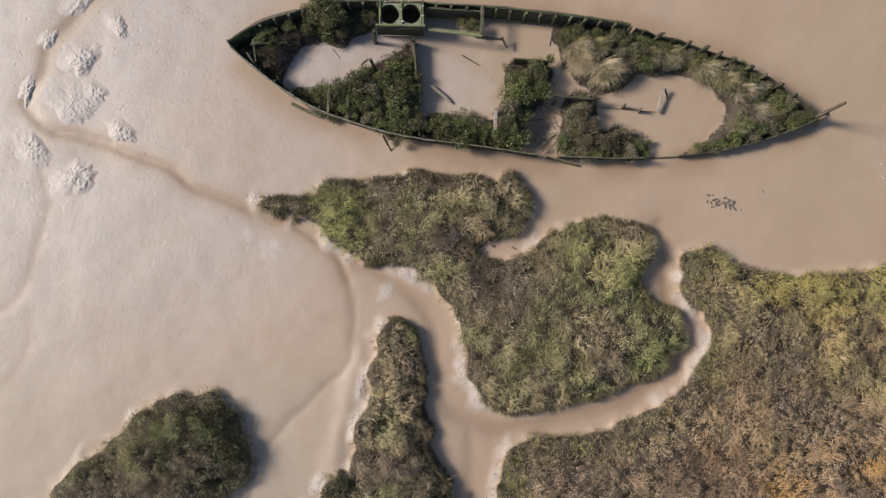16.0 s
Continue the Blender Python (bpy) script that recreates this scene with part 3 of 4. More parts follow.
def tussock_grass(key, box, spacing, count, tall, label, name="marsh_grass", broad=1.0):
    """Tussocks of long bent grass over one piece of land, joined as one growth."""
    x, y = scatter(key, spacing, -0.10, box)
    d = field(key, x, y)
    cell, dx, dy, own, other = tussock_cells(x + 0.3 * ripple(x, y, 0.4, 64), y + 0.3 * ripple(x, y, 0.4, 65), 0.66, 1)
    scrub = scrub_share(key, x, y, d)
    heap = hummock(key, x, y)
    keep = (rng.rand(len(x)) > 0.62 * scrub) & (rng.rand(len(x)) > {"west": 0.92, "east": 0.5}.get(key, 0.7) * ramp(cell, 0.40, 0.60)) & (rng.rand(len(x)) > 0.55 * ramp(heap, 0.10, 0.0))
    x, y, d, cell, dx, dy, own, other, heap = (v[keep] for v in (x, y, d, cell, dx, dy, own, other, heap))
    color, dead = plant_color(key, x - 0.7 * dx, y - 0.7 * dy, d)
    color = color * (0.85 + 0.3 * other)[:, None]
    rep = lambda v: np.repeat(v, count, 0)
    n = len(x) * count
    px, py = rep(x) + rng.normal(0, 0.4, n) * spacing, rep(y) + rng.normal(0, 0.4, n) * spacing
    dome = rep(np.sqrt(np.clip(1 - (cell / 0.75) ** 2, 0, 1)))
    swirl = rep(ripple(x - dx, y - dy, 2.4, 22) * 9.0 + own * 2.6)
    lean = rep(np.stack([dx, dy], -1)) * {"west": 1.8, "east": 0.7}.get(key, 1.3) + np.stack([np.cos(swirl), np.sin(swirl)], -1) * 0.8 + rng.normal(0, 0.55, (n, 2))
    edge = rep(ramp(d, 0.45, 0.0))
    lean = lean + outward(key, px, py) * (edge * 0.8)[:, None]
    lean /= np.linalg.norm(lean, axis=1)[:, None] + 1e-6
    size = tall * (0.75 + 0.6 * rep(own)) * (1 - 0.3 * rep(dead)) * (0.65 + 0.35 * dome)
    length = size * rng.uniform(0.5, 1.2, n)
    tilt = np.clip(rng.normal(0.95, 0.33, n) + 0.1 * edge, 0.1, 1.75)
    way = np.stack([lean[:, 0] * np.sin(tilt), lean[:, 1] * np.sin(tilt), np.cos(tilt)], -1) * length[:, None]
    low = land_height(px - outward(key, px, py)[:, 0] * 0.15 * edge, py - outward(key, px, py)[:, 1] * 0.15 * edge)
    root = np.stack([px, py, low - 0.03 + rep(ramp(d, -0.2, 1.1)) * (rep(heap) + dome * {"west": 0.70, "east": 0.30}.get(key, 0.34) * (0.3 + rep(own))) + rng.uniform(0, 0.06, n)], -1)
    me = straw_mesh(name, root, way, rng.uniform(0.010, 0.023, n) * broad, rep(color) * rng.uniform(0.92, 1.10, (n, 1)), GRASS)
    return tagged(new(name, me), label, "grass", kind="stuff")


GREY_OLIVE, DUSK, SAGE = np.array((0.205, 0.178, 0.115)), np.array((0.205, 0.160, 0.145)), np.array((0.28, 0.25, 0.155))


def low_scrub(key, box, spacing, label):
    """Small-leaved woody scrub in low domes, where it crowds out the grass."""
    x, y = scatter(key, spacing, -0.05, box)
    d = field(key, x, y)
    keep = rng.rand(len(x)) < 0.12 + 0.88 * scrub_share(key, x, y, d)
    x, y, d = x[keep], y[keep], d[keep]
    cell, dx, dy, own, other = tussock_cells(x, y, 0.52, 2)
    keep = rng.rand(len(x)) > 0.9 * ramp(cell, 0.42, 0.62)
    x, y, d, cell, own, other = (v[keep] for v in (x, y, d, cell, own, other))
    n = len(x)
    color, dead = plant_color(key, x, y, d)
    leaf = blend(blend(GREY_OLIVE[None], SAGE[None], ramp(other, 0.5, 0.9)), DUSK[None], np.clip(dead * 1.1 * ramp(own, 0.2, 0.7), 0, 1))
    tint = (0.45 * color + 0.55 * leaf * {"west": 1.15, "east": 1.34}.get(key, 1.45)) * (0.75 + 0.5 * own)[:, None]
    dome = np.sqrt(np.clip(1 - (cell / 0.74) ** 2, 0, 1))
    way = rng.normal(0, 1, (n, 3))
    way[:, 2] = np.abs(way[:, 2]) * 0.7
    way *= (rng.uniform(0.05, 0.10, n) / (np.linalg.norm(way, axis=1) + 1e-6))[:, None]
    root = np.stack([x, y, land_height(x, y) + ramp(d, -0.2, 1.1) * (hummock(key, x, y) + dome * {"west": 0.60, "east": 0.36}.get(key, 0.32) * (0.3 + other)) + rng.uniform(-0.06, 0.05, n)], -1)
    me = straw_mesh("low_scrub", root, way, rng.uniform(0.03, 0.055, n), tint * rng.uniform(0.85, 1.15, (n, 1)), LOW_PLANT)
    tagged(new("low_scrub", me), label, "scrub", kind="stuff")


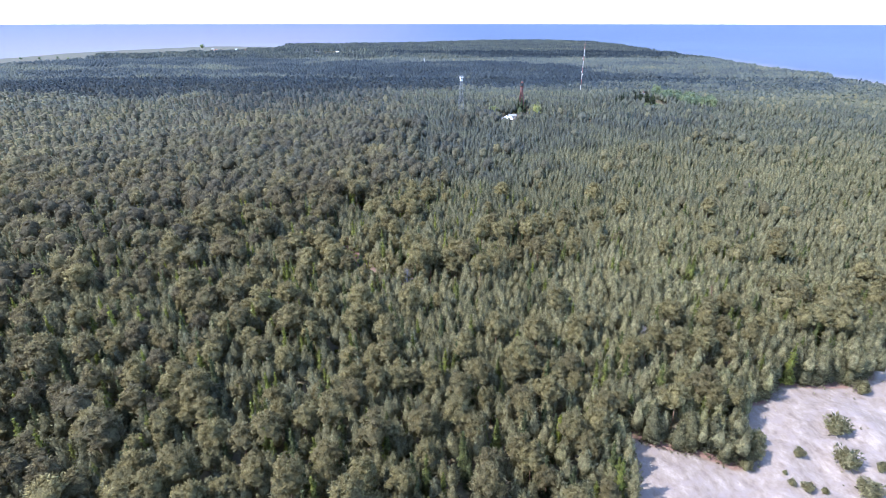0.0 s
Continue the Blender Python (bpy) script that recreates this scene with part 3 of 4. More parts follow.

====

• Required work: Please repeat the entries exactly. Do not include the pictures.

• Response below:
16.0 s
Continue the Blender Python (bpy) script that recreates this scene with part 3 of 4. More parts follow.
def tussock_grass(key, box, spacing, count, tall, label, name="marsh_grass", broad=1.0):
    """Tussocks of long bent grass over one piece of land, joined as one growth."""
    x, y = scatter(key, spacing, -0.10, box)
    d = field(key, x, y)
    cell, dx, dy, own, other = tussock_cells(x + 0.3 * ripple(x, y, 0.4, 64), y + 0.3 * ripple(x, y, 0.4, 65), 0.66, 1)
    scrub = scrub_share(key, x, y, d)
    heap = hummock(key, x, y)
    keep = (rng.rand(len(x)) > 0.62 * scrub) & (rng.rand(len(x)) > {"west": 0.92, "east": 0.5}.get(key, 0.7) * ramp(cell, 0.40, 0.60)) & (rng.rand(len(x)) > 0.55 * ramp(heap, 0.10, 0.0))
    x, y, d, cell, dx, dy, own, other, heap = (v[keep] for v in (x, y, d, cell, dx, dy, own, other, heap))
    color, dead = plant_color(key, x - 0.7 * dx, y - 0.7 * dy, d)
    color = color * (0.85 + 0.3 * other)[:, None]
    rep = lambda v: np.repeat(v, count, 0)
    n = len(x) * count
    px, py = rep(x) + rng.normal(0, 0.4, n) * spacing, rep(y) + rng.normal(0, 0.4, n) * spacing
    dome = rep(np.sqrt(np.clip(1 - (cell / 0.75) ** 2, 0, 1)))
    swirl = rep(ripple(x - dx, y - dy, 2.4, 22) * 9.0 + own * 2.6)
    lean = rep(np.stack([dx, dy], -1)) * {"west": 1.8, "east": 0.7}.get(key, 1.3) + np.stack([np.cos(swirl), np.sin(swirl)], -1) * 0.8 + rng.normal(0, 0.55, (n, 2))
    edge = rep(ramp(d, 0.45, 0.0))
    lean = lean + outward(key, px, py) * (edge * 0.8)[:, None]
    lean /= np.linalg.norm(lean, axis=1)[:, None] + 1e-6
    size = tall * (0.75 + 0.6 * rep(own)) * (1 - 0.3 * rep(dead)) * (0.65 + 0.35 * dome)
    length = size * rng.uniform(0.5, 1.2, n)
    tilt = np.clip(rng.normal(0.95, 0.33, n) + 0.1 * edge, 0.1, 1.75)
    way = np.stack([lean[:, 0] * np.sin(tilt), lean[:, 1] * np.sin(tilt), np.cos(tilt)], -1) * length[:, None]
    low = land_height(px - outward(key, px, py)[:, 0] * 0.15 * edge, py - outward(key, px, py)[:, 1] * 0.15 * edge)
    root = np.stack([px, py, low - 0.03 + rep(ramp(d, -0.2, 1.1)) * (rep(heap) + dome * {"west": 0.70, "east": 0.30}.get(key, 0.34) * (0.3 + rep(own))) + rng.uniform(0, 0.06, n)], -1)
    me = straw_mesh(name, root, way, rng.uniform(0.010, 0.023, n) * broad, rep(color) * rng.uniform(0.92, 1.10, (n, 1)), GRASS)
    return tagged(new(name, me), label, "grass", kind="stuff")


GREY_OLIVE, DUSK, SAGE = np.array((0.205, 0.178, 0.115)), np.array((0.205, 0.160, 0.145)), np.array((0.28, 0.25, 0.155))


def low_scrub(key, box, spacing, label):
    """Small-leaved woody scrub in low domes, where it crowds out the grass."""
    x, y = scatter(key, spacing, -0.05, box)
    d = field(key, x, y)
    keep = rng.rand(len(x)) < 0.12 + 0.88 * scrub_share(key, x, y, d)
    x, y, d = x[keep], y[keep], d[keep]
    cell, dx, dy, own, other = tussock_cells(x, y, 0.52, 2)
    keep = rng.rand(len(x)) > 0.9 * ramp(cell, 0.42, 0.62)
    x, y, d, cell, own, other = (v[keep] for v in (x, y, d, cell, own, other))
    n = len(x)
    color, dead = plant_color(key, x, y, d)
    leaf = blend(blend(GREY_OLIVE[None], SAGE[None], ramp(other, 0.5, 0.9)), DUSK[None], np.clip(dead * 1.1 * ramp(own, 0.2, 0.7), 0, 1))
    tint = (0.45 * color + 0.55 * leaf * {"west": 1.15, "east": 1.34}.get(key, 1.45)) * (0.75 + 0.5 * own)[:, None]
    dome = np.sqrt(np.clip(1 - (cell / 0.74) ** 2, 0, 1))
    way = rng.normal(0, 1, (n, 3))
    way[:, 2] = np.abs(way[:, 2]) * 0.7
    way *= (rng.uniform(0.05, 0.10, n) / (np.linalg.norm(way, axis=1) + 1e-6))[:, None]
    root = np.stack([x, y, land_height(x, y) + ramp(d, -0.2, 1.1) * (hummock(key, x, y) + dome * {"west": 0.60, "east": 0.36}.get(key, 0.32) * (0.3 + other)) + rng.uniform(-0.06, 0.05, n)], -1)
    me = straw_mesh("low_scrub", root, way, rng.uniform(0.03, 0.055, n), tint * rng.uniform(0.85, 1.15, (n, 1)), LOW_PLANT)
    tagged(new("low_scrub", me), label, "scrub", kind="stuff")


0.0 s
Continue the Blender Python (bpy) script that recreates this scene with part 3 of 4. More parts follow.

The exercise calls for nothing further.